Thank you to the publisher for the early read. Ya'll are amazing and make me such a happy gal!! <3
I had chills - literally, not figuratively - upon finishing this harsh, taut, gripping novel set in present-day Korea that explores social problems of gender-based and sexual violence, particularly cyber sexual abuse, video voyeurism, and stalking, with the gritty intensity, graphic visuals, and eerie folkloric elements of a Asian horror film.
If you’ve already read the author Monika Kim’s acclaimed debut novel, The Eyes Are the Best Part, you’ll be unsurprised to hear that you’re in for another ride with this one: expect an uneasy, if riveting read. Expect infuriating injustice and acts of depravity committed by vile misogynists within corrupt patriarchal systems. Expect desperate, fed-up victims of crime driven to the limits of sanity and the brink of vengeance.

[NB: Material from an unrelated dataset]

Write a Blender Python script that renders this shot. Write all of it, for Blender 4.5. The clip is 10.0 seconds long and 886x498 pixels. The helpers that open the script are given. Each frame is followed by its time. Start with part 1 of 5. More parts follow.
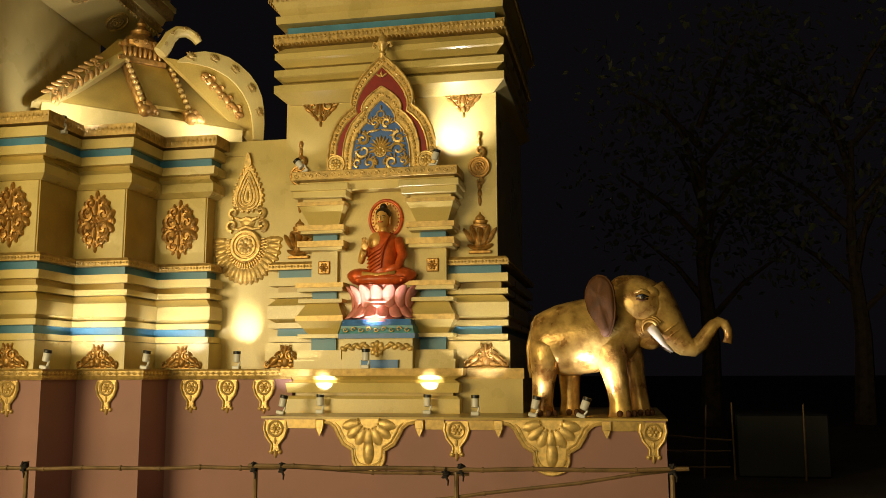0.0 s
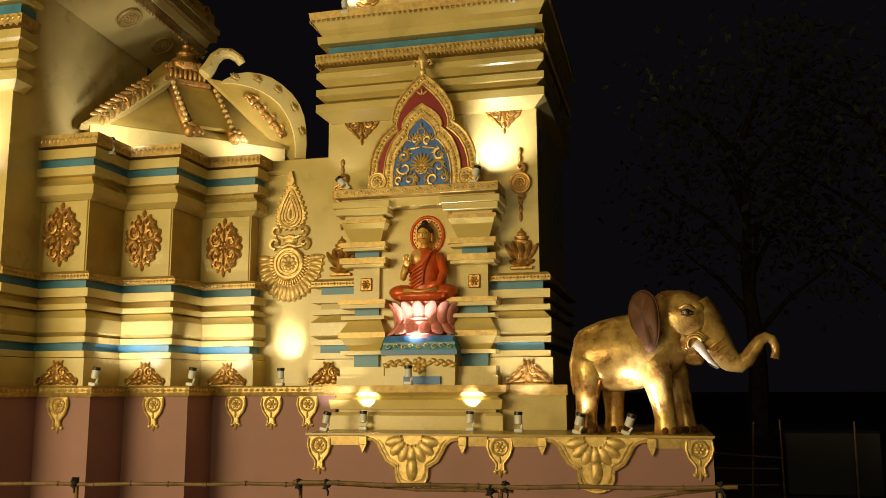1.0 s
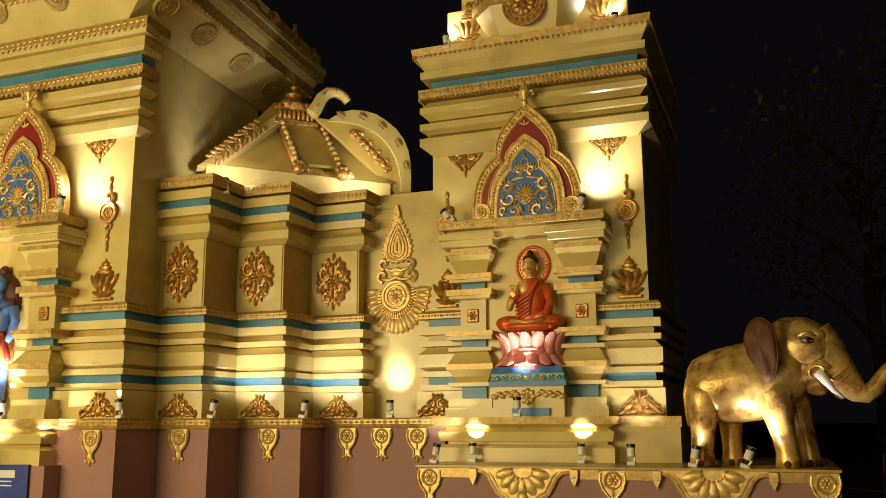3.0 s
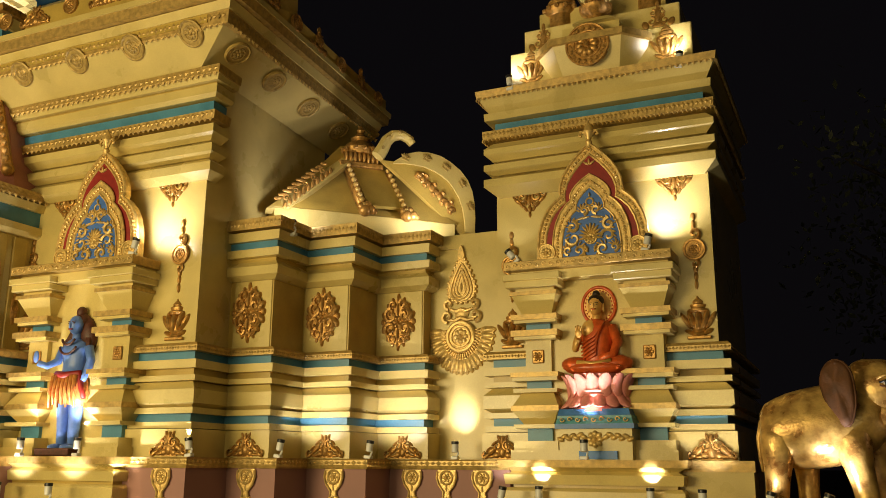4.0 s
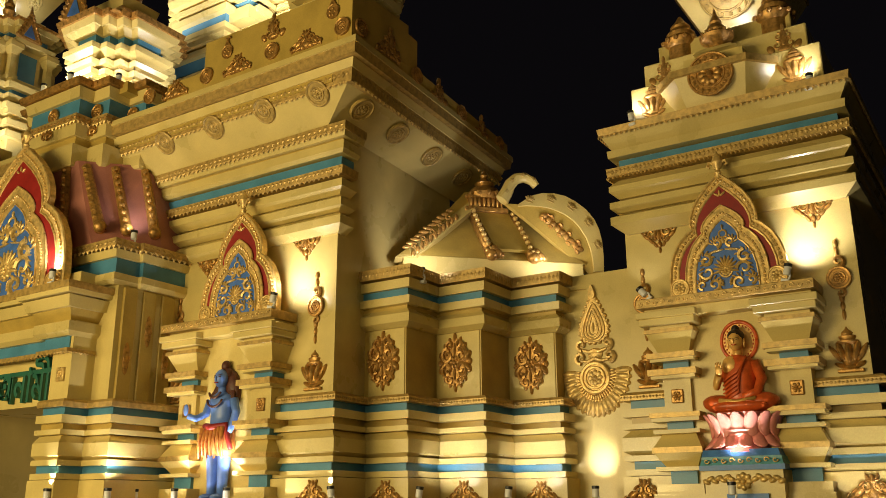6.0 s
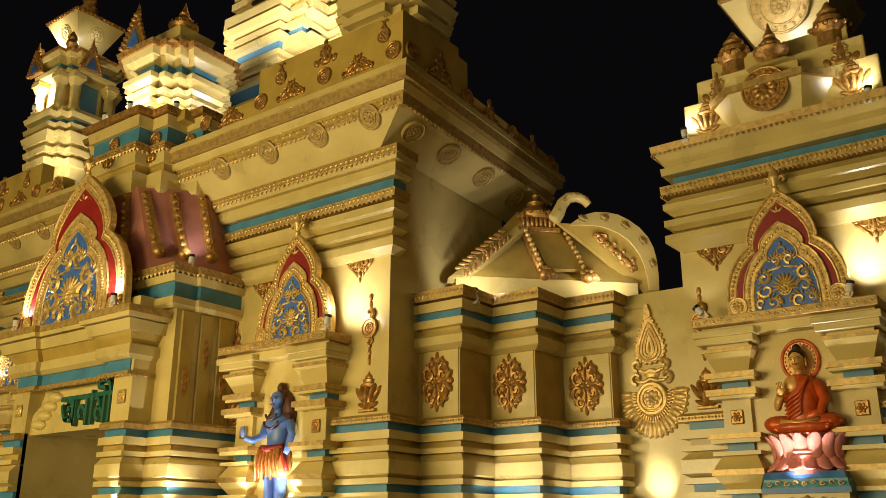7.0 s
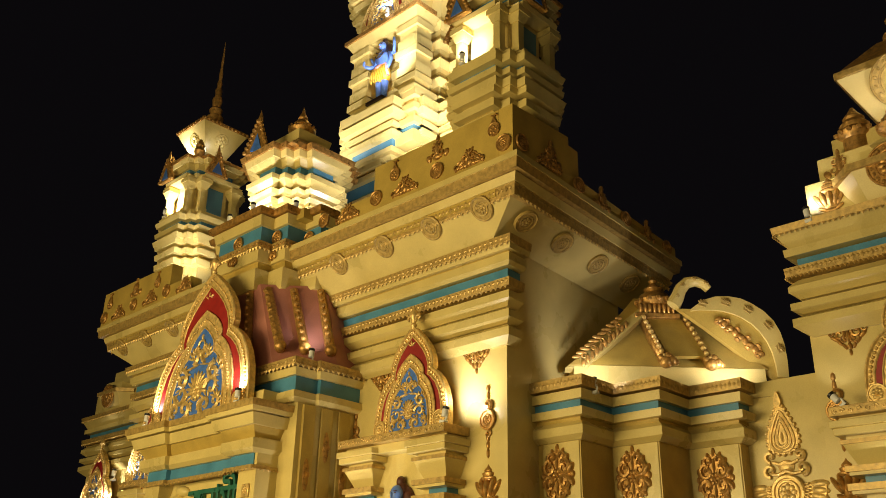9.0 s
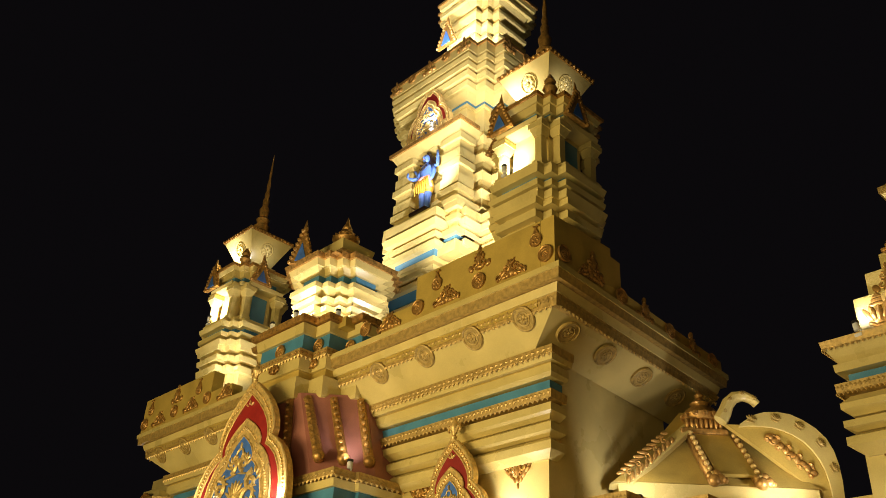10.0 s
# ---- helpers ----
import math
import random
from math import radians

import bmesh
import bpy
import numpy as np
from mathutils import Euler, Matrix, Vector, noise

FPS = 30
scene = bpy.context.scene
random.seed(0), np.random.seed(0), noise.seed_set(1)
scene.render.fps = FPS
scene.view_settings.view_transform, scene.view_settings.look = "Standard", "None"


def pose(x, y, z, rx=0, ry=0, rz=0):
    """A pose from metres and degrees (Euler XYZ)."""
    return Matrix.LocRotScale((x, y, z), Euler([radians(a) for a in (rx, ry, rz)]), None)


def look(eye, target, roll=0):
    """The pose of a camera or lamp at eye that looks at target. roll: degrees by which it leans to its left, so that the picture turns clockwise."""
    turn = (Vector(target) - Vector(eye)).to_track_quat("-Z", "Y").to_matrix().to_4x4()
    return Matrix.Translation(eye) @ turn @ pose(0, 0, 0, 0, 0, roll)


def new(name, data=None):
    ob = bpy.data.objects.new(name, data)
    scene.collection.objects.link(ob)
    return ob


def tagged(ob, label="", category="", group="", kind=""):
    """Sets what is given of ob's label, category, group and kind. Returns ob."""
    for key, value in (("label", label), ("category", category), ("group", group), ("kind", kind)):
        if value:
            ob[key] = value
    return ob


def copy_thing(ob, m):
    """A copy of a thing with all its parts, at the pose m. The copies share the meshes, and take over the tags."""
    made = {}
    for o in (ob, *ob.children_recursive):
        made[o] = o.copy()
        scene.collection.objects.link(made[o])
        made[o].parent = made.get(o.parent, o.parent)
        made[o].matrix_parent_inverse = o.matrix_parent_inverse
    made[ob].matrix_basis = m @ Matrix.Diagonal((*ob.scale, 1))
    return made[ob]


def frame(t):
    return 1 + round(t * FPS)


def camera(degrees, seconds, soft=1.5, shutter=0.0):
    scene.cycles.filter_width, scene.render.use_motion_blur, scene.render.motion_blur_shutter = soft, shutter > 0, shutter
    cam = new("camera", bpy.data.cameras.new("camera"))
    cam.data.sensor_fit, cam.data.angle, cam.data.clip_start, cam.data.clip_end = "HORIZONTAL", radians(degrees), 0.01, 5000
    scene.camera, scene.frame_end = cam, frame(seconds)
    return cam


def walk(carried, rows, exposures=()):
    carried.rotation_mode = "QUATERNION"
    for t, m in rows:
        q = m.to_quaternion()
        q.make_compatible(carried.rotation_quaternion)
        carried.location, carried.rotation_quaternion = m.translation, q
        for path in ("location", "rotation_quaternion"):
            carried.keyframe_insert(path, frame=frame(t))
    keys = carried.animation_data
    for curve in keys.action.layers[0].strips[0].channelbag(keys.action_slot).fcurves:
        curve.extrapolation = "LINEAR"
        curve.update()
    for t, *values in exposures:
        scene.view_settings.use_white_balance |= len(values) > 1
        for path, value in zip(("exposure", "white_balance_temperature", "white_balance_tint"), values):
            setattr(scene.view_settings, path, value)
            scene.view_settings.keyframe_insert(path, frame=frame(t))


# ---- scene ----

While “enjoyed” doesn’t seem like quite the right word given the discomfort involved in reading Kim’s engrossingly grotesque, hyper-imaginative and metaphor-heavy renderings of such difficult but important topics, I’ve appreciated and valued both of her works so far.
I think we are at a cultural moment that demands we lean hard into the horror genre and other genre fiction to fully illuminate the social justice issues currently plaguing us. Monika Kim, along with Kylie Lee Baker, are two authors I think are successfully leading the charge in that effort. (I’ve promised myself I’ll stop raving about Baker’s Bat Eater and Other Names for Cora Zeng in my reviews for every other book, but this isn’t the day! - and I’m far from the first to compare these two authors and their recent lauded works.) Like Baker, Kim is an author to continue to watch, and I can fully envision either one writing a Beloved or The Handmaid’s Tale-caliber novel in our future that, unfortunately, will likely require such novels more than ever.
I was thrilled and honored to receive an ARC of this book in exchange for my honest review. Thank you to the author, NetGalley, and Kensington Publishing / Erewhon Books. Molka is scheduled for publication on April 28, 2026.